Lakehouse Federation performance recommendations
This article provides guidance for improving the performance of Lakehouse Federation queries.
Set the JDBC fetchSize parameter
The JDBC fetch size determines the number of rows to fetch per round trip. By default, most JDBC connectors fetch data atomically. This might cause the amount of data to exceed the amount of available memory.
To avoid out-of-memory errors, set the fetchSize
parameter. When fetchSize
is set to a non-zero value, the connector reads data in batches.
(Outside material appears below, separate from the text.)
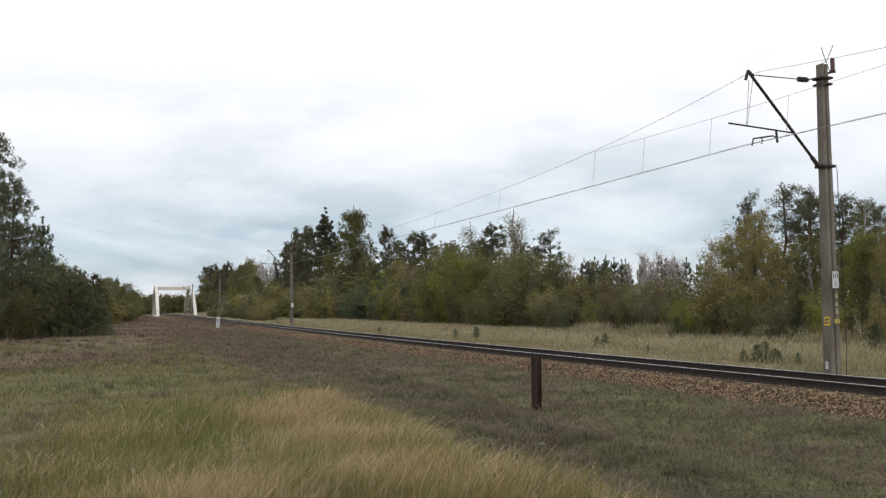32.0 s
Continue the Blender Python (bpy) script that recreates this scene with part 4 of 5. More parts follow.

The maximum number of rows per batch is equal to the value of fetchSize
. Databricks recommends specifying a large fetchSize
value (for example 100,000
) because the overall query execution time can be prolonged if the number of rows in batches is too small.
This parameter allows the worker nodes to read the data in batches but not in parallel.
Compute requirements:
- You must use compute on Databricks Runtime 16.1 or above. SQL warehouses must be Pro or Serverless and must use 2024.50.
SELECT * FROM catalog.schema.jdbcTable WITH ('fetchSize' 100000)
Set the partition_size_in_mb parameter (Snowflake)
Set the partition_size_in_mb
parameter for large query result sets that need to be split into multiple DataFrame partitions. This option specifies the recommended uncompressed size for each DataFrame partition. To reduce the number of partitions, specify a larger value. The default is 100
(MB).
partition_size_in_mb
is used as a recommended size. The actual size of partitions might be smaller or larger.
Compute requirements:
- You must use compute on Databricks Runtime 16.1 or above. SQL warehouses must be Pro or Serverless and must use 2024.50.
SELECT * FROM catalog.schema.snowflakeTable WITH ('partition_size_in_mb' 1000)